WHAT TO DO >> Pictures stay out of the copy; set down each line of the listing below exactly.

+-------+

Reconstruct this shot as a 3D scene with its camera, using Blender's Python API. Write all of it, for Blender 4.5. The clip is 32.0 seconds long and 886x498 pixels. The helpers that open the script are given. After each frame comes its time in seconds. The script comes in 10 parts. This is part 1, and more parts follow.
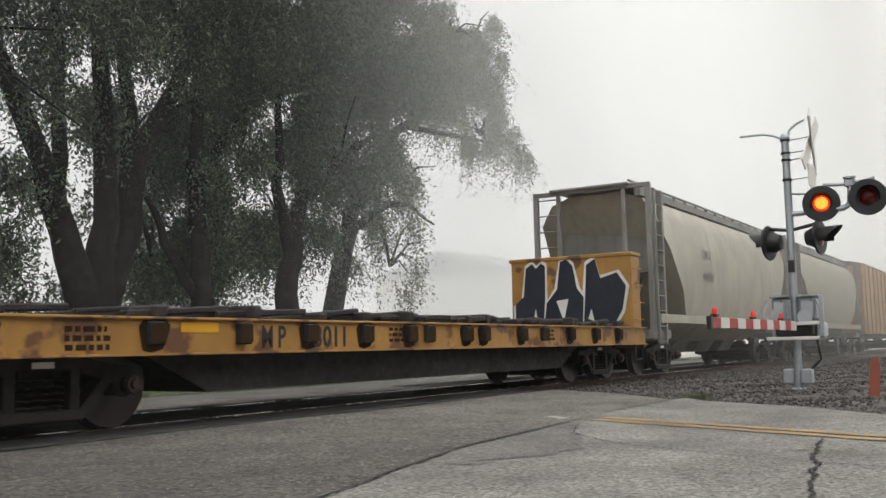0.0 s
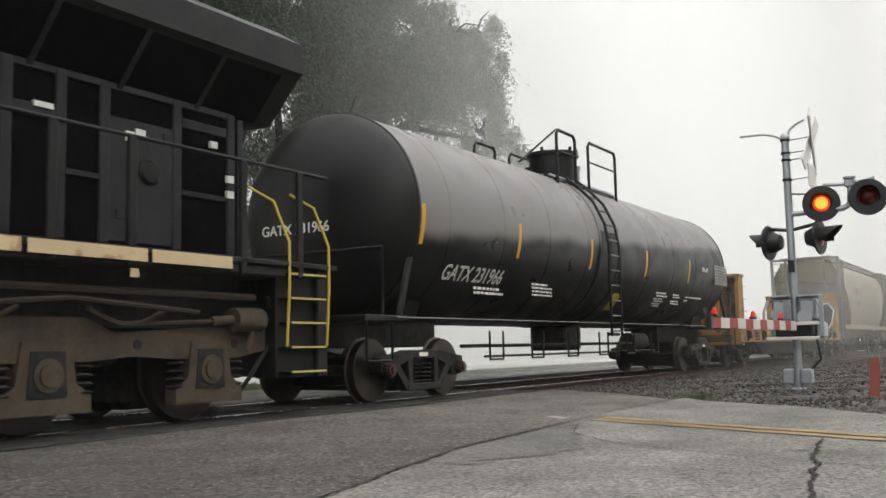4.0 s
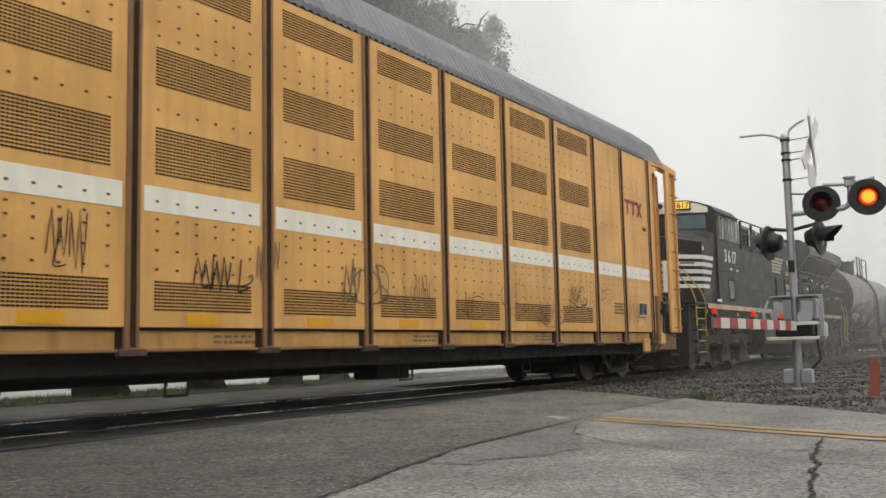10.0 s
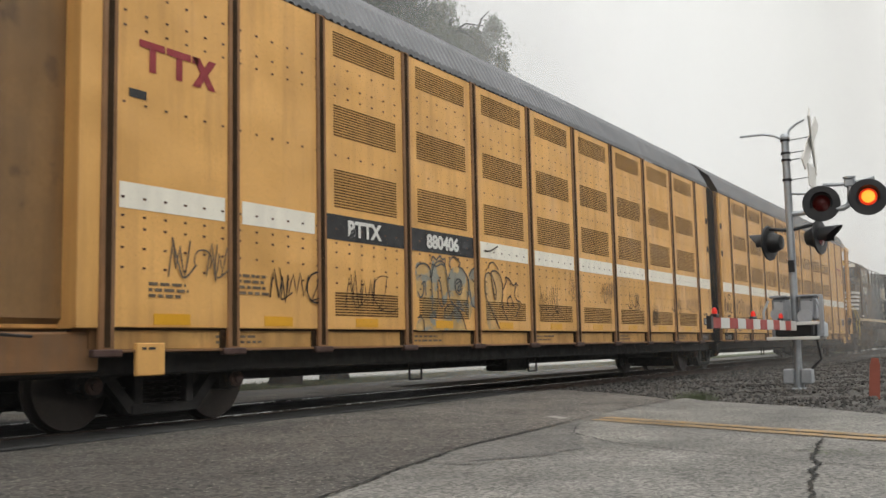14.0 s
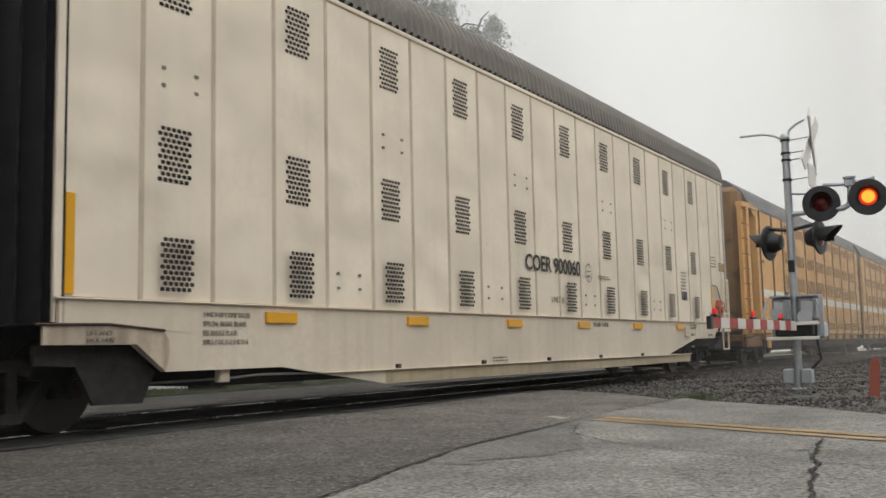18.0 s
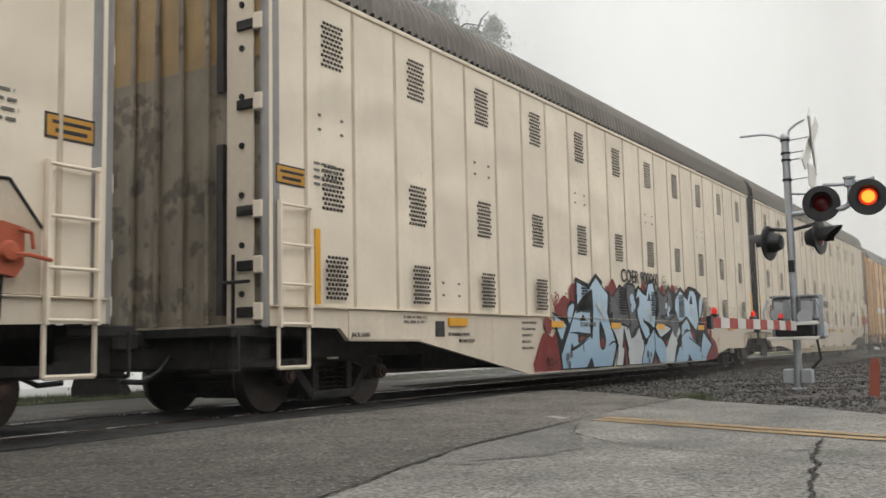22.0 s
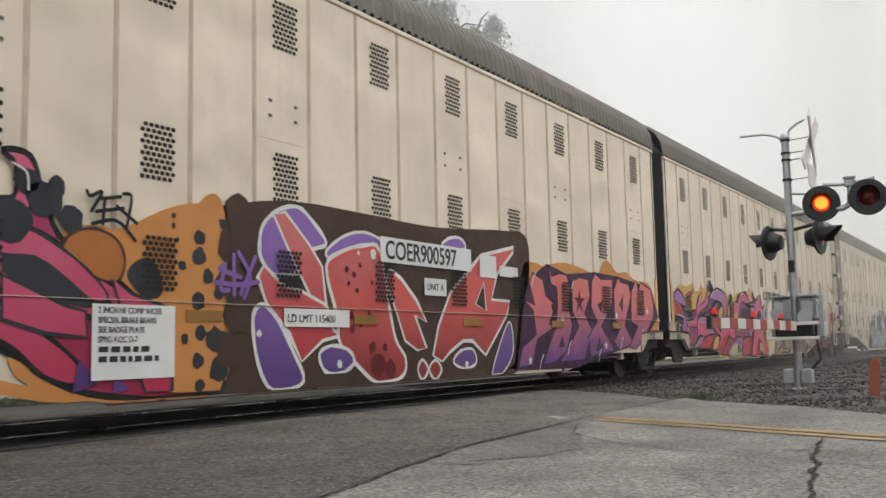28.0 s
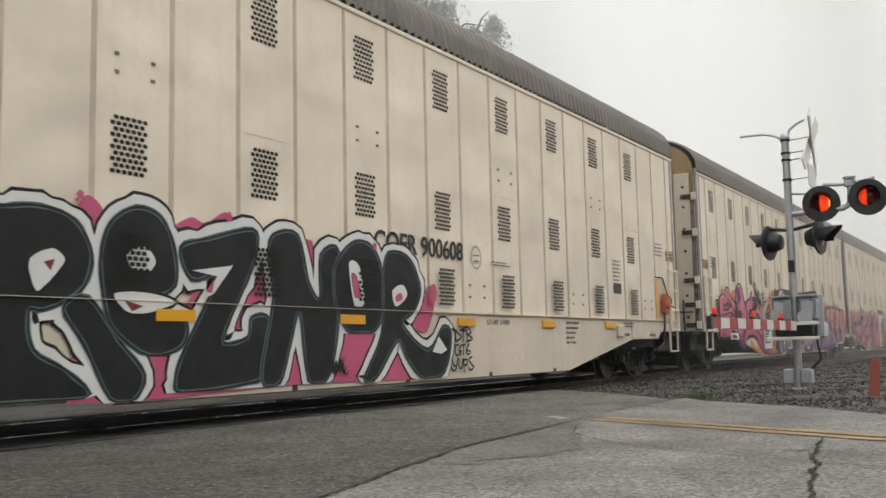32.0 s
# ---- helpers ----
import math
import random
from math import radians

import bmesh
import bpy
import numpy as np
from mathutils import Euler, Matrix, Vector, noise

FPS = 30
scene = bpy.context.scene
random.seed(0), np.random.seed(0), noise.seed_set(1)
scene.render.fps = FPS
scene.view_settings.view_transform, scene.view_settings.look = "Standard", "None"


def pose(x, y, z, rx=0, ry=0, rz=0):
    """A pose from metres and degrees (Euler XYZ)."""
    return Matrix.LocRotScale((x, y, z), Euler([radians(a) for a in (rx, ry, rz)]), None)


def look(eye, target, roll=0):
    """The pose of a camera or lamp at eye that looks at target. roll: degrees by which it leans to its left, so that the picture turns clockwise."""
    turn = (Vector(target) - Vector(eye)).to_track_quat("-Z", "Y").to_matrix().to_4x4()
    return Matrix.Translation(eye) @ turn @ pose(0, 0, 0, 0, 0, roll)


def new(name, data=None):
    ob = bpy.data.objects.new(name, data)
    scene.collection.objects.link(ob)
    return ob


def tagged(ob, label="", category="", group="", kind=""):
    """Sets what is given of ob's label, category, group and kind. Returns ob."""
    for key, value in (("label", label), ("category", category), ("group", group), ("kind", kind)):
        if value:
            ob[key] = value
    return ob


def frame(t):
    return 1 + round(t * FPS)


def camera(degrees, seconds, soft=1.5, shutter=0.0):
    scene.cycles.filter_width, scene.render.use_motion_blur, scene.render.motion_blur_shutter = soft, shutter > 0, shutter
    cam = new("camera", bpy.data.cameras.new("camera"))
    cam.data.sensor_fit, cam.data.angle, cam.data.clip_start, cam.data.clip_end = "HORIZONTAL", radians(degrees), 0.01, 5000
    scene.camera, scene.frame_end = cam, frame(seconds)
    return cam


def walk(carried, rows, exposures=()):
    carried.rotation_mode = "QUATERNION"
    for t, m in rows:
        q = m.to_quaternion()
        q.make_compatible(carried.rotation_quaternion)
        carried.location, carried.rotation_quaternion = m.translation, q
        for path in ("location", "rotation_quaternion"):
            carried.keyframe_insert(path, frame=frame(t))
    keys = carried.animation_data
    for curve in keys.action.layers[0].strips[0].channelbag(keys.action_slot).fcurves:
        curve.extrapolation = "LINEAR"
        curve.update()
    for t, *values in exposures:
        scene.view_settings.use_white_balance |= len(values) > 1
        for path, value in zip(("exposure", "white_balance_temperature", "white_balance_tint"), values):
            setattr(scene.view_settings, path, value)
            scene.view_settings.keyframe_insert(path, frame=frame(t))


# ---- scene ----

+-------+

PROBLEM SOLUTION >>
Reconstruct this shot as a 3D scene with its camera, using Blender's Python API. Write all of it, for Blender 4.5. The clip is 32.0 seconds long and 886x498 pixels. The helpers that open the script are given. After each frame comes its time in seconds. The script comes in 10 parts. This is part 1, and more parts follow.
0.0 s
4.0 s
10.0 s
14.0 s
18.0 s
22.0 s
28.0 s
32.0 s
# ---- helpers ----
import math
import random
from math import radians

import bmesh
import bpy
import numpy as np
from mathutils import Euler, Matrix, Vector, noise

FPS = 30
scene = bpy.context.scene
random.seed(0), np.random.seed(0), noise.seed_set(1)
scene.render.fps = FPS
scene.view_settings.view_transform, scene.view_settings.look = "Standard", "None"


def pose(x, y, z, rx=0, ry=0, rz=0):
    """A pose from metres and degrees (Euler XYZ)."""
    return Matrix.LocRotScale((x, y, z), Euler([radians(a) for a in (rx, ry, rz)]), None)


def look(eye, target, roll=0):
    """The pose of a camera or lamp at eye that looks at target. roll: degrees by which it leans to its left, so that the picture turns clockwise."""
    turn = (Vector(target) - Vector(eye)).to_track_quat("-Z", "Y").to_matrix().to_4x4()
    return Matrix.Translation(eye) @ turn @ pose(0, 0, 0, 0, 0, roll)


def new(name, data=None):
    ob = bpy.data.objects.new(name, data)
    scene.collection.objects.link(ob)
    return ob


def tagged(ob, label="", category="", group="", kind=""):
    """Sets what is given of ob's label, category, group and kind. Returns ob."""
    for key, value in (("label", label), ("category", category), ("group", group), ("kind", kind)):
        if value:
            ob[key] = value
    return ob


def frame(t):
    return 1 + round(t * FPS)


def camera(degrees, seconds, soft=1.5, shutter=0.0):
    scene.cycles.filter_width, scene.render.use_motion_blur, scene.render.motion_blur_shutter = soft, shutter > 0, shutter
    cam = new("camera", bpy.data.cameras.new("camera"))
    cam.data.sensor_fit, cam.data.angle, cam.data.clip_start, cam.data.clip_end = "HORIZONTAL", radians(degrees), 0.01, 5000
    scene.camera, scene.frame_end = cam, frame(seconds)
    return cam


def walk(carried, rows, exposures=()):
    carried.rotation_mode = "QUATERNION"
    for t, m in rows:
        q = m.to_quaternion()
        q.make_compatible(carried.rotation_quaternion)
        carried.location, carried.rotation_quaternion = m.translation, q
        for path in ("location", "rotation_quaternion"):
            carried.keyframe_insert(path, frame=frame(t))
    keys = carried.animation_data
    for curve in keys.action.layers[0].strips[0].channelbag(keys.action_slot).fcurves:
        curve.extrapolation = "LINEAR"
        curve.update()
    for t, *values in exposures:
        scene.view_settings.use_white_balance |= len(values) > 1
        for path, value in zip(("exposure", "white_balance_temperature", "white_balance_tint"), values):
            setattr(scene.view_settings, path, value)
            scene.view_settings.keyframe_insert(path, frame=frame(t))


# ---- scene ----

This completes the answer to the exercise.